### Work to complete
What is the number of lines in these entries that contain "follow"? State it alone.

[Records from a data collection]
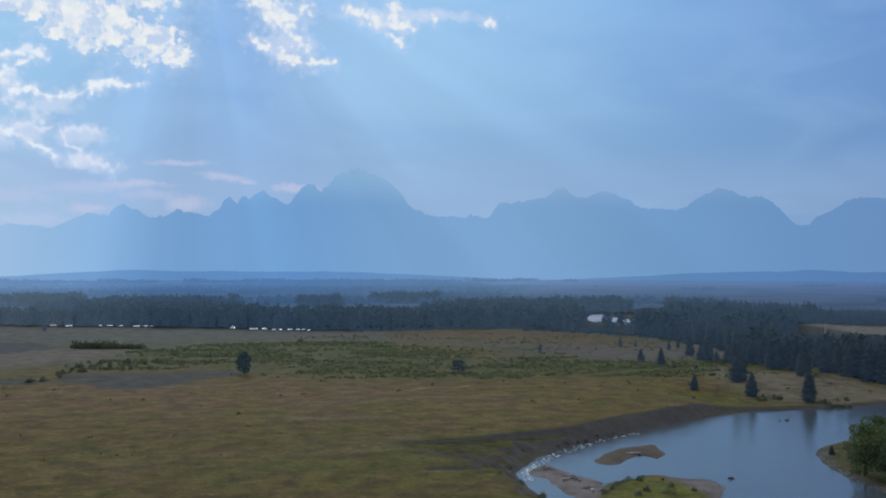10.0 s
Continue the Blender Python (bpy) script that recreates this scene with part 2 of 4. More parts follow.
layer = veil(base, FAINT, lin(190, 201, 232), 0.4)
layer = veil(layer, PINK, lin(194, 200, 228), 0.62, 1.3)
layer = veil(layer, SOFT, lin(206, 219, 242), 0.66)
layer = rims(layer, RAG_RIMS, lin(218, 230, 246), 0.95, 0.35)
layer = rims(layer, LOW_RIMS, lin(219, 228, 245), 0.7, 0.1)
layer = rims(layer, LONG_RIM, lin(225, 235, 247), 1.0, 0.1)
layer = rims(layer, RING_RIMS, lin(230, 238, 247), 1.0, 0.3)
layer = towers(layer, TOWERS)
layer = rims(layer, HIGH_RIMS, lin(235, 239, 241), 0.9, 0.1)
# An unseen bright cloud layer is added overhead to make the ground light more neutral; the drawn clouds fill only the
# quarter before the sun.
fill_deck = g.noise(place, 0.06, 5.0, 0.55)
overhead = g.mix(g.fit(fill_deck, 0.35, 0.65), lin(168, 188, 215), lin(218, 224, 231))
over = g.fit(el, 15.5, 24.0)


def backed(colour):
    b = g.node("ShaderNodeBackground")
    g.put(b.inputs[0], colour)
    return b.outputs[0]


zone = g.math("MULTIPLY", g.math("LESS_THAN", g.math("ABSOLUTE", g.math("ADD", az, 2.0)), 24.0), g.math("LESS_THAN", g.math("ABSOLUTE", g.math("SUBTRACT", el, 8.5)), 9.0))
both = g.node("ShaderNodeMixShader")
g.put(both.inputs[0], zone)
g.put(both.inputs[1], backed(g.mix(over, base, overhead)))
g.put(both.inputs[2], backed(g.mix(over, layer, overhead)))
g.put(g.node("ShaderNodeOutputWorld").inputs[0], both.outputs[0])

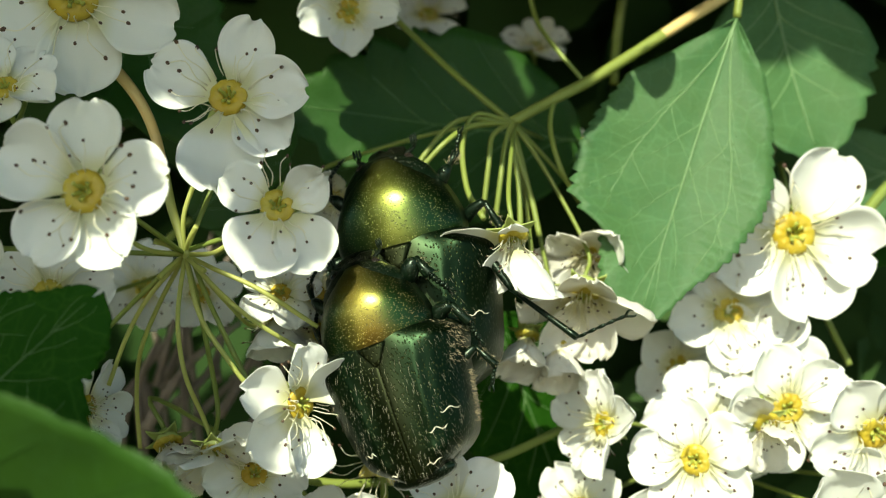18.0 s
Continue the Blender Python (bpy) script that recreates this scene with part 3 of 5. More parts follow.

### The solution
2